#### TASK DESCRIPTION
Set down the data below from its first line to the line holding "-7 else 0.65)", inclusive; omit all pictures.
##### RAW DATA
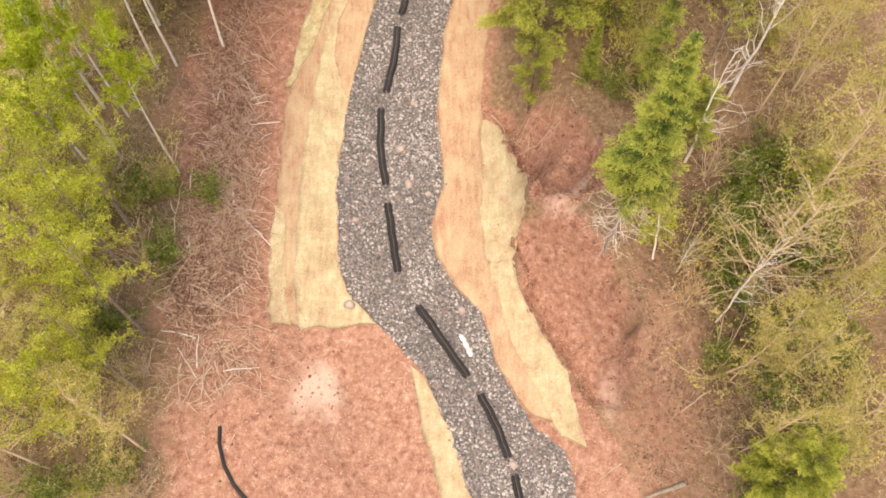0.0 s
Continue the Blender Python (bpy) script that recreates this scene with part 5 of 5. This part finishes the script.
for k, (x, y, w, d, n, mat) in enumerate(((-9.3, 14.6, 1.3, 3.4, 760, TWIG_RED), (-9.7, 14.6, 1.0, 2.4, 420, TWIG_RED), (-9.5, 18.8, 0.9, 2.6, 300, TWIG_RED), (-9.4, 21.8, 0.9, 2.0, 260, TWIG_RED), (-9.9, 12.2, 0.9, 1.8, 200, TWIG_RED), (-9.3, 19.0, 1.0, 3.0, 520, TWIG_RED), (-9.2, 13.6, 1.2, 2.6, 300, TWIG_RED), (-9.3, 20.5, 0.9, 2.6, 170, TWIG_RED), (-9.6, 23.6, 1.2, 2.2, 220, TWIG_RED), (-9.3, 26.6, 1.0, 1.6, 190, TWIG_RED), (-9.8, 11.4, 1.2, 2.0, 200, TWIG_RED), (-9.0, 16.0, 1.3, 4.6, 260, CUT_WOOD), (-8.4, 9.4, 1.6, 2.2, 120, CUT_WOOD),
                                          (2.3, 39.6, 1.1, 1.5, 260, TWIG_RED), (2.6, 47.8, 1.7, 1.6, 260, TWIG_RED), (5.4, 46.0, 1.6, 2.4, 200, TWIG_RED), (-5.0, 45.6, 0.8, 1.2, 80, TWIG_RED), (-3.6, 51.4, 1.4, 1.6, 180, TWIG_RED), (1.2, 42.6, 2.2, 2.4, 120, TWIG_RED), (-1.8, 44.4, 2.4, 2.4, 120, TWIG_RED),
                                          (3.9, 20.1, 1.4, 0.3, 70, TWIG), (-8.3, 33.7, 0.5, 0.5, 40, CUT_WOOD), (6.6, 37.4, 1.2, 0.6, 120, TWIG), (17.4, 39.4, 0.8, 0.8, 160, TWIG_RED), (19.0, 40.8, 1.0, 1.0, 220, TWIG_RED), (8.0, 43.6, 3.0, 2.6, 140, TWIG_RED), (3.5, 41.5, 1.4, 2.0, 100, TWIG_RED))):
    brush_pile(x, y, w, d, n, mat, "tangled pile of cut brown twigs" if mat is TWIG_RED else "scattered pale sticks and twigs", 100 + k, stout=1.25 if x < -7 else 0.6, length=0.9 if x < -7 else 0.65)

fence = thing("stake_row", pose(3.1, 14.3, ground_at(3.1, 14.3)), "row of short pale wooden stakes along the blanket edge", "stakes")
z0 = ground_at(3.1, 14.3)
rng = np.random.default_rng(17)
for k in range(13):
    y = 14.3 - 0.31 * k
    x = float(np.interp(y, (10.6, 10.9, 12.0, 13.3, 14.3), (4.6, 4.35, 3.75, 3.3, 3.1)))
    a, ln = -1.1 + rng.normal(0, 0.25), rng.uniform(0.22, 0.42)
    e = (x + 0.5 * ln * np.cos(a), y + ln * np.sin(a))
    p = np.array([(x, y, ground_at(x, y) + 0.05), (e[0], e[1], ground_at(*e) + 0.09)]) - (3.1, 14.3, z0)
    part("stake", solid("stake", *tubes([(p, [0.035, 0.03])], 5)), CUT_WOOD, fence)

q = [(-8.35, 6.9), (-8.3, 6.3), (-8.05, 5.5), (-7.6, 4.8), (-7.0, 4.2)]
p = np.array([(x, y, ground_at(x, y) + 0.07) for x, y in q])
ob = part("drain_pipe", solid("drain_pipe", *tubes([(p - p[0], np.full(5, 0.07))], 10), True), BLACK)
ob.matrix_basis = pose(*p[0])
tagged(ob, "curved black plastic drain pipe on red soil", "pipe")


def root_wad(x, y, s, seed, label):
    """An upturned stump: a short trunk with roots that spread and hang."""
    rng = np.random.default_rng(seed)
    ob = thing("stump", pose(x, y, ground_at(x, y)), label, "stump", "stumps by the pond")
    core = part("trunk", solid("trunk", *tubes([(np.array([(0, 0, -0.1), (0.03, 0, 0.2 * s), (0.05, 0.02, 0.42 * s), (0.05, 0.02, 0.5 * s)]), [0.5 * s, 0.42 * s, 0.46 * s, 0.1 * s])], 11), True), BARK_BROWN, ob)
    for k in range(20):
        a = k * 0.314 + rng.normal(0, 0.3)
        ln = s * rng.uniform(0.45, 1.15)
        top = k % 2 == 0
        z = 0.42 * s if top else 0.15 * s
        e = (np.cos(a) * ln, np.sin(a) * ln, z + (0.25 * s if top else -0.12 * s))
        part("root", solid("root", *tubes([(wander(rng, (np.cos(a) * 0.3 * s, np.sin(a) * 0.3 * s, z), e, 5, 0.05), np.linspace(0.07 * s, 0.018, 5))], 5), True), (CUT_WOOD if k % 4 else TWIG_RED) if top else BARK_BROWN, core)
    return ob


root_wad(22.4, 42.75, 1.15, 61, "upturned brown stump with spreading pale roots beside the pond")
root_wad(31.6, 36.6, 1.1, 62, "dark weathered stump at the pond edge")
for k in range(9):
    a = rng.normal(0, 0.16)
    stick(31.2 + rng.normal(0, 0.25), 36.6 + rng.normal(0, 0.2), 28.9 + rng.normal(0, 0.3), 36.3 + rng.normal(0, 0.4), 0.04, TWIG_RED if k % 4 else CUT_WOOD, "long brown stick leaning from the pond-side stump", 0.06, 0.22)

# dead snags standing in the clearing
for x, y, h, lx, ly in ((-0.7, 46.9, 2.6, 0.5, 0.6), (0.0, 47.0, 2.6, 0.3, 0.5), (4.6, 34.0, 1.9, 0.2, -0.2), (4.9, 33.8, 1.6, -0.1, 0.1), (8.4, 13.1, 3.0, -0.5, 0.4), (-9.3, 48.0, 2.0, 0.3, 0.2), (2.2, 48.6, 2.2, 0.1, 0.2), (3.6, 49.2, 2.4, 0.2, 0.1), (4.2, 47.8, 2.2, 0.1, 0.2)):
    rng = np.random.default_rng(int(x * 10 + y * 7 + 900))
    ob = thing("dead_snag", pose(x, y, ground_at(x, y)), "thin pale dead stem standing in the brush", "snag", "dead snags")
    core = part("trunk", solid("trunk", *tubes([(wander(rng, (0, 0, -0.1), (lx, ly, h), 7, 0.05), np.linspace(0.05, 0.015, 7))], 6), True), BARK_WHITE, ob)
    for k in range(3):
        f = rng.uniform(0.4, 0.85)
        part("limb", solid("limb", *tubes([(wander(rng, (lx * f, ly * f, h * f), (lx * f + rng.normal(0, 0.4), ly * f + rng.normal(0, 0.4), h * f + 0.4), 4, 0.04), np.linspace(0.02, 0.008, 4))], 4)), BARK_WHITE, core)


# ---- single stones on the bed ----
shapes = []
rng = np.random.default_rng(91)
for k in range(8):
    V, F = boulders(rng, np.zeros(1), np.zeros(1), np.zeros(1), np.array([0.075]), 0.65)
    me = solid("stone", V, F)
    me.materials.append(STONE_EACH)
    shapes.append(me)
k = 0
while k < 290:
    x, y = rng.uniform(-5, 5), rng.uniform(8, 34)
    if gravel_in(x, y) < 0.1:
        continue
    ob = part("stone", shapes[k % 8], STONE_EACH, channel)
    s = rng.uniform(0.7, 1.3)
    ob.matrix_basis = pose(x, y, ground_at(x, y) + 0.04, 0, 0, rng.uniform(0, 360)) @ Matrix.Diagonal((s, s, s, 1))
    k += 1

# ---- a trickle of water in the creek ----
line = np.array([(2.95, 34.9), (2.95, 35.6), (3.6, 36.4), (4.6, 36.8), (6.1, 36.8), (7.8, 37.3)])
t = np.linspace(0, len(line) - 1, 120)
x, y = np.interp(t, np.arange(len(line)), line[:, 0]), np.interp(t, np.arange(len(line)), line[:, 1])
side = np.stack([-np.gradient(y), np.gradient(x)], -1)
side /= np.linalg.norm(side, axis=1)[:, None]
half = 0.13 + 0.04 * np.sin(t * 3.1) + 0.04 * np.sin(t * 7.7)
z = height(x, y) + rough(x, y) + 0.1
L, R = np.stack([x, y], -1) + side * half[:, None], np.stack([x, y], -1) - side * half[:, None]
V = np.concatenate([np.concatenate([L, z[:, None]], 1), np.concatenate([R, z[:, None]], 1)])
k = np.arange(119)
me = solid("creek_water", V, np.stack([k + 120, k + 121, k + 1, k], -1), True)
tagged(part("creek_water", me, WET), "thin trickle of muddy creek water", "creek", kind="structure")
##########
#### WRITTEN ANSWER
0.0 s
Continue the Blender Python (bpy) script that recreates this scene with part 5 of 5. This part finishes the script.
for k, (x, y, w, d, n, mat) in enumerate(((-9.3, 14.6, 1.3, 3.4, 760, TWIG_RED), (-9.7, 14.6, 1.0, 2.4, 420, TWIG_RED), (-9.5, 18.8, 0.9, 2.6, 300, TWIG_RED), (-9.4, 21.8, 0.9, 2.0, 260, TWIG_RED), (-9.9, 12.2, 0.9, 1.8, 200, TWIG_RED), (-9.3, 19.0, 1.0, 3.0, 520, TWIG_RED), (-9.2, 13.6, 1.2, 2.6, 300, TWIG_RED), (-9.3, 20.5, 0.9, 2.6, 170, TWIG_RED), (-9.6, 23.6, 1.2, 2.2, 220, TWIG_RED), (-9.3, 26.6, 1.0, 1.6, 190, TWIG_RED), (-9.8, 11.4, 1.2, 2.0, 200, TWIG_RED), (-9.0, 16.0, 1.3, 4.6, 260, CUT_WOOD), (-8.4, 9.4, 1.6, 2.2, 120, CUT_WOOD),
                                          (2.3, 39.6, 1.1, 1.5, 260, TWIG_RED), (2.6, 47.8, 1.7, 1.6, 260, TWIG_RED), (5.4, 46.0, 1.6, 2.4, 200, TWIG_RED), (-5.0, 45.6, 0.8, 1.2, 80, TWIG_RED), (-3.6, 51.4, 1.4, 1.6, 180, TWIG_RED), (1.2, 42.6, 2.2, 2.4, 120, TWIG_RED), (-1.8, 44.4, 2.4, 2.4, 120, TWIG_RED),
                                          (3.9, 20.1, 1.4, 0.3, 70, TWIG), (-8.3, 33.7, 0.5, 0.5, 40, CUT_WOOD), (6.6, 37.4, 1.2, 0.6, 120, TWIG), (17.4, 39.4, 0.8, 0.8, 160, TWIG_RED), (19.0, 40.8, 1.0, 1.0, 220, TWIG_RED), (8.0, 43.6, 3.0, 2.6, 140, TWIG_RED), (3.5, 41.5, 1.4, 2.0, 100, TWIG_RED))):
    brush_pile(x, y, w, d, n, mat, "tangled pile of cut brown twigs" if mat is TWIG_RED else "scattered pale sticks and twigs", 100 + k, stout=1.25 if x < -7 else 0.6, length=0.9 if x < -7 else 0.65)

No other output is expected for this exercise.